Character Encoding Translator can be used as a GUI application, a Console application, or an API.
Note: In the examples that appear below, the Character Encoding Translator JAR is referred to without a version number. Released JARs will always contain the version number as part of the filename.
To launch Character Encoding Translator as a GUI application, simply double-click the JAR (if you have the *.jar extension registered to open with the JRE), or run the following from a command line:
java -jar cetrans.jar
On initialization, the Character Encoding Translator GUI will pre-select the platform encoding (JRE-dependent) as the source encoding and "UTF-8" as the target encoding (seen Screenshots below).
Once the application window is initialized, select the input (source) and output (target) filenames. Then click the Translate to: button to perform the translation.
Optionally, select the "Replace unmappable characters with XML character references" checkbox to force Character Encoding Translator to use XML character entity reference replacements for characters that cannot be encoded in the target character encoding.
For example, the ISO-8859-1 character set has no representation for the Euro currency symbol (€). Attempting to translate a source file containing this character would normally cause the translation to fail. However, if "Replace unmappable characters with XML character references" is selected, the Euro character will be ignored and its XML character entity reference ("€") will be written to the target file instead.
To launch Character Encoding Translator as a console application, provide command-line arguments when running the JAR, as follows:
java -jar cetrans.jar [-xmlcharref] source-filename source-encoding target-filename target-encoding
The -xmlcharref flag is optional; all other arguments are required.
If translation is successful, the console application exits with status 0 (zero).
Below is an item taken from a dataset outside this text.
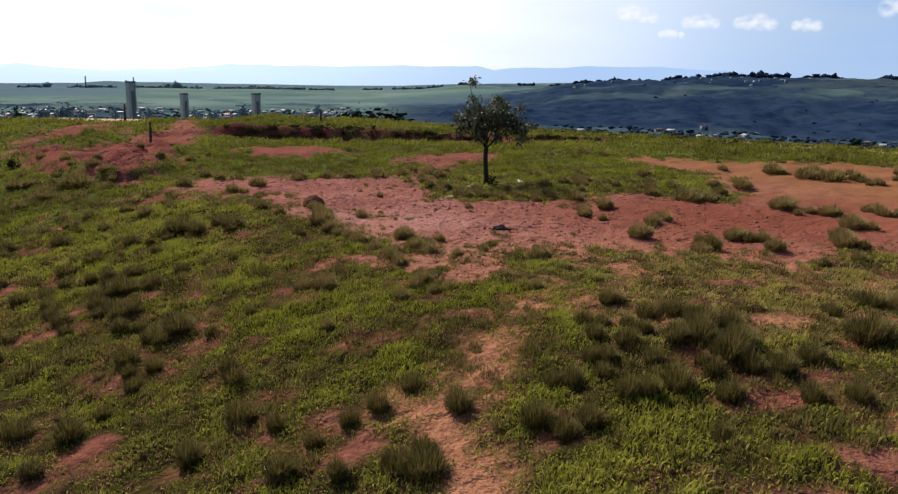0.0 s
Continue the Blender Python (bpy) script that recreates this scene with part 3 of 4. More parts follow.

Any failure will cause the console application to exit with a non-zero status.
Translate an input file from US-ASCII encoding to UTF-8 encoding:
java -jar cetrans.jar in.txt US-ASCII out.txt UTF-8
Translate an input file from UTF-8 encoding to ISO-8859-1 encoding, replacing any unmappable characters with their XML character references in the output file:
java -jar cetrans.jar -xmlcharref in.txt UTF-8 out.txt ISO-8859-1
Character Encoding Translator uses the net.ninthtest.nio.charset.CharsetTranslator class to perform character encoding translations.
This class can be used from within other applications as long as the cetrans.jar archive is on the application's CLASSPATH.
Translate an input file from US-ASCII encoding to UTF-8 encoding:
CharsetTranslator translator = new CharsetTranslator("US-ASCII", "UTF-8"); InputStream in = new FileInputStream("in.txt"); OutputStream out = new FileOutputStream("out.txt"); try { translator.translate(in, out); } catch (IOException ex) { // handle IOException } finally { out.close(); in.close(); }
Translate an input file from UTF-8 encoding to ISO-8859-1 encoding, replacing any unmappable characters with their XML character references in the output file:
CharsetTranslator translator = new CharsetTranslator("UTF-8", "ISO-8859-1"); translator.useXMLCharRefReplacement(true); InputStream in = new FileInputStream("in.txt"); OutputStream out = new FileOutputStream("out.txt"); try { translator.translate(in, out); } catch (IOException ex) { // handle IOException } finally { out.close(); in.close(); }